Shake Shack (SHAK) experienced a sharp decline in its stock price on Thursday, falling approximately 28% to $69.53 after the company disclosed a quarterly loss and revenue that fell short of Wall Street expectations. The stock touched an intraday low of $67.21, reflecting investor disappointment with the earnings report and broader concerns about the restaurant industry's outlook.
Earnings Miss and Revenue Shortfall
For the first quarter, Shake Shack reported revenue of $366.7 million, a 14.3% increase year-over-year but below the analyst consensus of $371.9 million, according to LSEG data. The company posted a net loss of $0.3 million, or 1 cent per share, reversing from net income of $4.5 million, or 11 cents per share, in the same period last year. Adjusted earnings per share were flat, missing the expected 12 cents.
Same-Shack sales, a key metric for restaurant chains, rose 4.6% for locations open at least 24 months, with traffic increasing 1.4%. However, margins came under severe pressure as operating income swung to a loss of $2.6 million from a profit of $2.8 million in the prior year. Adjusted EBITDA dropped 9.3% to $37.0 million.
Cost Pressures and Strategic Moves
The company highlighted a significant rise in beef costs, which jumped by a low-double-digit percentage compared to a year ago, partially mitigated by procurement strategies and cost controls. General and administrative expenses surged to $53.6 million, representing 14.6% of revenue, up 190 basis points from last year, driven by increased marketing, technology investments, and hiring for growth initiatives. Pre-opening costs reached $6.9 million as Shake Shack launched 17 new company-operated stores during the quarter.
CEO Rob Lynch attributed a 2.4 percentage point decline in comparable sales to adverse weather conditions but maintained that underlying sales and traffic momentum remained robust. The company also announced the appointment of Michelle Hook as its new chief financial officer, effective from Portillo's, where she served as finance chief since December 2020. Hook's compensation package includes a $625,000 base salary, a target bonus of equal value, a $300,000 signing bonus, and $1.2 million in restricted stock units.

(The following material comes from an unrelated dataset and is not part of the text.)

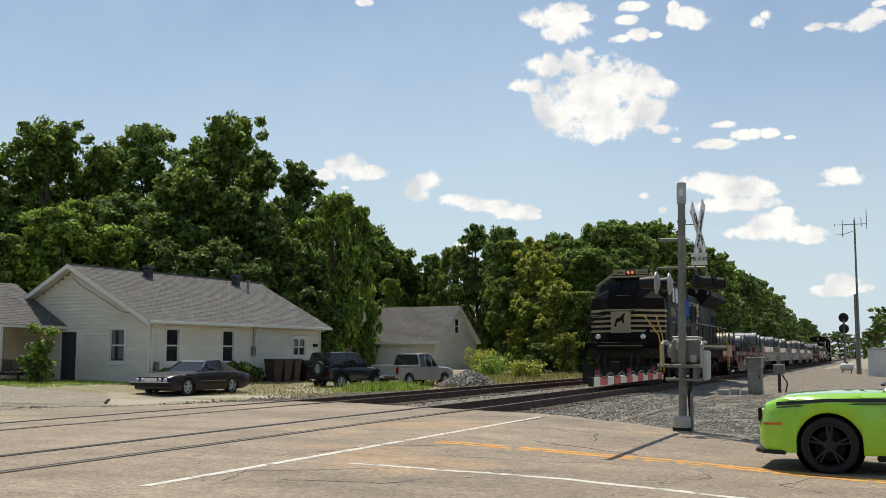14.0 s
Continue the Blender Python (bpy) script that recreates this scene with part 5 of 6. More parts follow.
    for s in (-1, 1):
        for k in range(11):
            y = F + 10.35 + k * 0.86
            d = boxed("hood_door", hood, M["loco"], (min(s * 0.95, s * 0.972), max(s * 0.95, s * 0.972), y, y + 0.8, 1.85, 2.95 if k > 6 else 3.1), bevel=0.006)
            boxed("latch", d, M["truck"], (min(s * 0.972, s * 0.985), max(s * 0.972, s * 0.985), y + 0.7, y + 0.76, 2.3, 2.42))
        # stripes and plain emblem shapes on the hood side
        for k in range(6):
            boxed("hood_stripe", hood, M["faded_gold"], (min(s * 0.95, s * 0.977), max(s * 0.95, s * 0.977), F + 10.4, F + 12.0 - 0.1 * k, 3.75 - k * 0.13, 3.81 - k * 0.13))
        bm = bmesh.new()
        for pts in ([(12.3, 3.8), (12.6, 3.8), (12.9, 3.3), (12.95, 3.8), (13.2, 3.8), (13.05, 3.15), (12.75, 3.15)], [(13.35, 3.8), (13.95, 3.8), (13.9, 3.62), (13.6, 3.62), (13.9, 3.4), (13.85, 3.15), (13.3, 3.15), (13.35, 3.3), (13.62, 3.3), (13.3, 3.55)]):
            prism(bm, [(F + a, b) for a, b in pts], "x", min(s * 0.95, s * 0.98), max(s * 0.95, s * 0.98))
        part("emblem_shape", bm, M["faded_gold"], hood)
        bars("faded_lettering", hood, M["faded_pink"], s * 0.974, F + 12.3, 3.02, 2, 1.7, 0.2, 0.12, d=s)
        # radiator wing
        bm = bmesh.new()
        prism(bm, [(s * 0.95, 3.75), (s * 1.5, 4.3), (s * 1.5, 4.55), (s * 0.9, 4.68), (s * 0.5, 4.68), (s * 0.5, 4.2)], "y", F + 14.6, F + 20.2)
        wing = part("radiator_wing", bm, M["loco"], lo)
        for a, b in ((14.9, 17.3), (17.5, 19.9)):
            bm = bmesh.new()
            v = [bm.verts.new(p) for p in ((s * 0.985, F + a, 3.78), (s * 0.985, F + b, 3.78), (s * 1.49, F + b, 4.28), (s * 1.49, F + a, 4.28))]
            bm.faces.new(v)
            bmesh.ops.translate(bm, verts=bm.verts, vec=(s * 0.008, 0, -0.008))
            part("radiator_grille", bm, M["grille"], wing)
        for y in (18.6, 19.45):
            boxed("grille_door", hood, M["grille"], (min(s * 0.95, s * 0.978), max(s * 0.95, s * 0.978), F + y, F + y + 0.5, 1.9, 3.4))
    boxed("radiator_top", lo, M["loco"], (-0.5, 0.5, F + 14.6, F + 20.2, 4.3, 4.66))
    boxed("exhaust_stack", lo, M["truck"], (-0.3, 0.3, F + 12.4, F + 13.2, 4.3, 4.5), bevel=0.03)
    boxed("hood_end", lo, M["loco"], (-0.9, 0.9, F + 19.9, F + 20.3, 1.72, 4.3), bevel=0.05)
    bm = bmesh.new()
    pipe(bm, [(-0.9, F + 10.0, 4.5), (-0.9, F + 10.15, 4.75), (0.9, F + 10.15, 4.75), (0.9, F + 10.0, 4.5)], 0.02)
    part("roof_rail", bm, M["loco"], lo)
    bm = bmesh.new()
    tube(bm, (0.3, F + 4.2, 4.66), (0.3, F + 4.2, 4.76), 0.1, 10)
    for x in (-0.2, 0.05):
        tube(bm, (x, F + 5.0, 4.74), (x, F + 5.5, 4.74), 0.05, 8, 0.1)
        tube(bm, (x, F + 5.2, 4.66), (x, F + 5.2, 4.74), 0.03, 6)
    part("air_horn", bm, M["galv"], lo)
    walk_rails(lo, F + 10.4, F + 20.2, 9)
    bm = bmesh.new()
    pipe(bm, [(-1.45, F + 0.32, 1.8), (-1.3, F + 0.32, 2.75), (-0.6, F + 0.35, 2.95), (0.6, F + 0.35, 2.95)], 0.02)
    part("front_handrail", bm, M["loco"], lo)
    return lo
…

Outlook and Development Plans
Shake Shack raised its 2026 development target to 60-65 new company-operated openings, up from the previous forecast of 55-60, while maintaining its guidance for 40-45 licensed locations. For the second quarter, management projects revenue in the range of $424 million to $428 million, with same-Shack sales growth of 3% to 5%. The company's outlook incorporates expectations of weaker consumer spending and inflation but does not account for potential impacts from tariffs.
Geopolitical tensions, particularly the Middle East conflict, have disrupted some licensed locations, leading to closures or reduced hours. Executives warned that the conflict's effect on near-term performance is likely to persist. The company also cited risks such as supply chain disruptions, higher labor costs, and the challenge of driving sales growth at existing stores.
Industry Context and Analyst Commentary
Investors are increasingly focused on restaurant chains as consumers tighten spending amid rising costs. Reuters noted that McDonald's, Domino's, and Papa John's all reported softer sales growth in the latest quarter, while Chipotle flagged higher beef costs as a headwind. Michael Gunther, senior vice president at Consumer Edge, told Reuters that broader signs of consumer strain are evident across the industry, with investors closely monitoring how Shake Shack manages its beef cost exposure.